Supply Chain Activities Which Affect Accounts Receivable (A/R)

Supply chain activities which affect A/R include:

 Negotiated Payment Terms – Negotiated payment terms can lengthen or shorten the C2C.  Payment term depend upon the perspective regarding cash flow for the business.  Some businesses want delay payment and use the cash flow other areas; some businesses want to time cash outflows with cash receipts, and some businesses want to pay early to take advantage of discounts.  Payments terms affect both large and small businesses, but delayed payments tend to hurt small businesses because they need to turn cash more readily fund the business.  Small businesses may not have the cash balances or the necessary credit to fund the business while waiting on cash payments, so long payment terms can make it difficult for a small business in meeting its current obligations.

 Sales Growth (up or down) – When a business grows, it will need more inventory to support rising sales.  Sales growth can strip a business of needed cash and increase costs because a business will to utilize credit facilities to buy the inventory needed.  When a business declines, cash is still needed to cover expenses, pay for machinery and meet debt obligations.  Good supply chain affords for better collaboration between business so that sales declines are better anticipated, and working capital needs are adjusted accordingly.

 Credit policies – Credit policies affect supply chain activities.  Selecting good customers in the first place is a good way to keep revenues flowing and mitigate the risk of non-payment.  Some business, in order to grow sales, will extend the payment terms of customers.  This “extended” credit will spur customers to buy more products, at least in theory.  Extended credit terms can hurt the C2C for a firm, and strip it of cash to run the business on a daily basis.  This can hurt a supply chain relationship for a firm, especially when it can’t pay its suppliers within specified terms because it has extended terms with its customers.

 Slow Paying Customers – This relates to the credit policies section.  Slow paying customers siphon cash from the business and increase working capital investment through non-payment.  Again, these customers can be the most unprofitable form a supply chain standpoint.

 Seasonality – Some types of products or services only sell mainly during certain times of the year.  Lawn services, homes, and toys are examples of these products and services.  Because there is not enough manufacturing capacity to meet projected demand, inventory has to be built up and made ahead of time; or for a service, equipment and people remain idle during the offseason.  This build-up of product or idleness ties up cash and creates increased working capital investment.  Good supply chain management allows for better planning and alternative uses of resources to minimize inventory investment and better resource utilization, which decreases working capital investment and increases the C2C.
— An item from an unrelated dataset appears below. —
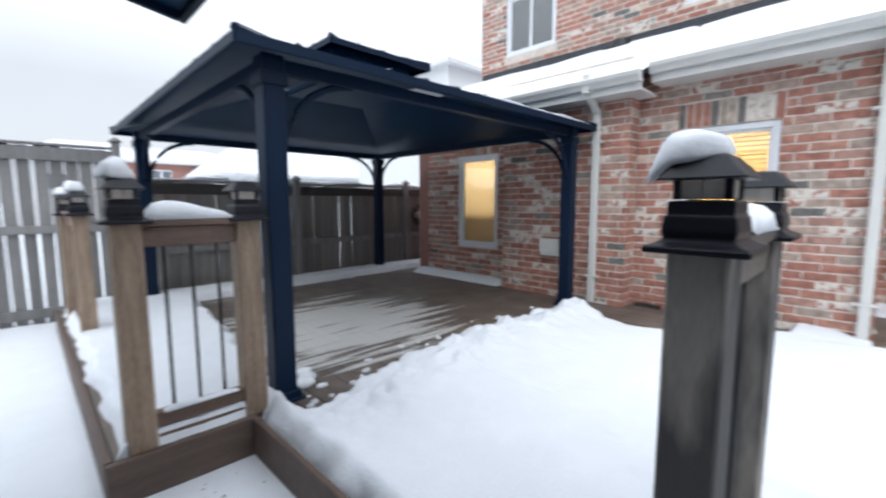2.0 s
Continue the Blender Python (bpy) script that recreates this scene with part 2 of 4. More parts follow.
M_GROUT = mat("grout", (0.33, 0.21, 0.085), 0.9, var=0.1)
M_SPLASH = mat("glossy_backsplash", (0.33, 0.30, 0.26), 0.15, metal=0.5, var=0.1, scale=8, bump=0.02)
M_GREY = mat("grey_wall_paint", (0.22, 0.22, 0.20), 0.7, var=0.05)
M_BLIND = mat("blind_slat", (0.72, 0.66, 0.52), 0.5, var=0.05, bump=0.02)
# black of the door shade; also painted on sheets standing for unlit hollows
M_SHADE = mat("black_shade_and_hollow", (0.012, 0.012, 0.014), 0.6, var=0.2, scale=3, bump=0.05)
M_SCREEN = mat("screen_mesh_frame", (0.50, 0.54, 0.57), 0.5, var=0.05)
M_BULB = emit("warm_bulb", (1.0, 0.78, 0.42), 25)
M_GLOBE = emit("warm_globe", (1.0, 0.72, 0.34), 5.0)
M_PENDANT = emit("lit_pendant_glass", (1.0, 0.85, 0.6), 1.6)
M_SIDING = mat("white_siding", (0.62, 0.63, 0.64), 0.7, var=0.05, bump=0.05)
M_FARBRICK = mat("far_brick", (0.32, 0.17, 0.14), 0.9, var=0.15, scale=2, bump=0.1)
M_SHUTTER = mat("teal_shutter", (0.05, 0.085, 0.095), 0.6, var=0.15)
M_GREEN = mat("hose_reel_green", (0.03, 0.035, 0.035), 0.5, var=0.2)

# ---- building helpers ----


def bx(bm, x0, x1, y0, y1, z0, z1, m=None):
    """Add a box to a bmesh, turned by m if given."""
    c = Matrix.Translation(((x0 + x1) / 2, (y0 + y1) / 2, (z0 + z1) / 2)) @ Matrix.Diagonal((abs(x1 - x0), abs(y1 - y0), abs(z1 - z0), 1))
    return bmesh.ops.create_cube(bm, size=1.0, matrix=(m @ c) if m else c)["verts"]


def cyl(bm, r, depth, m, r2=None, seg=16):
    return bmesh.ops.create_cone(bm, cap_ends=True, segments=seg, radius1=r, radius2=r if r2 is None else r2, depth=depth, matrix=m)["verts"]


def tube(bm, pts, r, seg=8):
    """A round bar along a chain of points."""
    pts = [Vector(p) for p in pts]
    rings = []
    for i, p in enumerate(pts):
        d = (pts[min(i + 1, len(pts) - 1)] - pts[max(i - 1, 0)]).normalized()
        side = d.cross(Vector((0.13, 0.31, 0.94)) if abs(d.z) < 0.9 else Vector((1, 0.1, 0))).normalized()
        up = side.cross(d)
        rings.append([bm.verts.new(p + (side * math.cos(6.2832 * k / seg) + up * math.sin(6.2832 * k / seg)) * r) for k in range(seg)])
    for a, b in zip(rings, rings[1:]):
        for k in range(seg):
            bm.faces.new((a[k], a[(k + 1) % seg], b[(k + 1) % seg], b[k]))
    bm.faces.new(rings[0][::-1])
    bm.faces.new(rings[-1])


def mesh_of(bm, name, material, bevel=0.0, smooth=False):
    if bevel:
        bmesh.ops.bevel(bm, geom=bm.edges[:], offset=bevel, segments=1, affect="EDGES", clamp_overlap=True)
    me = bpy.data.meshes.new(name)
    bm.to_mesh(me)
    bm.free()
    me.materials.append(material)
    if smooth:
        me.polygons.foreach_set("use_smooth", [True] * len(me.polygons))
    return me


def part(name, bm, material, parent, label="", bevel=0.0, smooth=False):
    ob = new(name, mesh_of(bm, name, material, bevel, smooth))
    ob.parent = parent
    return tagged(ob, label)


def boxpart(name, dims, material, parent, label="", bevel=0.004, m=None):
    bm = bmesh.new()
    bx(bm, *dims, m=m)
    return part(name, bm, material, parent, label, bevel)


def thing(name, label, category, at=(0, 0, 0), group="", kind=""):
    ob = new(name)
    ob.location = at
    ob.empty_display_size = 0.1
    return tagged(ob, label, category, group, kind)


def solid(name, bm, material, label, category, group="", kind="", bevel=0.0, smooth=False):
    return tagged(new(name, mesh_of(bm, name, material, bevel, smooth)), label, category, group, kind)


def grid_noise(x, y, s, seed):
    """Smooth value noise on arrays."""
    rng = np.random.RandomState(seed)
    tab = rng.rand(64, 64)
    u, v = x * s + 1000.0, y * s + 1000.0
    i, j = np.floor(u).astype(int), np.floor(v).astype(int)
    fu, fv = u - i, v - j
    fu, fv = fu * fu * (3 - 2 * fu), fv * fv * (3 - 2 * fv)
    g = lambda a, b: tab[a % 64, b % 64]
    return (g(i, j) * (1 - fu) + g(i + 1, j) * fu) * (1 - fv) + (g(i, j + 1) * (1 - fu) + g(i + 1, j + 1) * fu) * fv


def snow_blob(name, sx, sy, sz, seed, at, label="fresh white snow heaped on a post cap", cat="snow"):
    """A rounded heap with a flat underside."""
    bm = bmesh.new()
    bmesh.ops.create_icosphere(bm, subdivisions=3, radius=1.0)
    for v in bm.verts:
        k = 1 + 0.22 * noise.noise(v.co * 1.3 + Vector((seed * 7.1, 0, 0)))
        z = v.co.z
        v.co = Vector((v.co.x * sx * k, v.co.y * sy * k, max(z, -0.25 + 0.1 * noise.noise(v.co * 2 + Vector((seed, 3, 1)))) * sz * k))
    ob = solid(name, bm, M_SNOW, label, cat, smooth=True)
    ob.location = (at[0], at[1], at[2] + 0.25 * sz)
    return ob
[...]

 Cyclicality – Business cycles change due to changes in the economy, global issues, changes in consumer tastes, political risks and the like.  This could cause changes in needed inventory and/or services.  Good supply chain processes such as improved forecasting and better collaborative planning, allow businesses to better anticipate cycle changes, which allow businesses to reduce working capital investment as needed.

 A firm’s competitive position – A firm’s competitive position (and having the right supply chain strategy to match) is critical for a firm’s survival.  A firm establishes it competitive position by supplying what the customer desires at the least cost.  A firm’s competitive position can be affected by other firms, changes in consumer tastes, regulatory guidelines in the industry, costs of raw materials to make the product or provide the services, and so on.  Good supply chain management allows firm to maintain their competitive position through market power and ability to negotiate better pricing for materials and services better than competitors; allows firms to anticipate customer changes and provide the agility and flexibility needed to respond to the changes; and allow a firm to meet required regulations in doing business.  Firms with agile supply chains have better capabilities to respond to changes.

 Product Life Cycles – As stated in a firm’s competitive position, good supply chain management allows a firm to respond to different needs when a product progress through its life cycle.  There will be usually higher needs when a product is first introduced versus lesser needs when a product is in its decline stage.  Good supply chains adjust to both scenarios.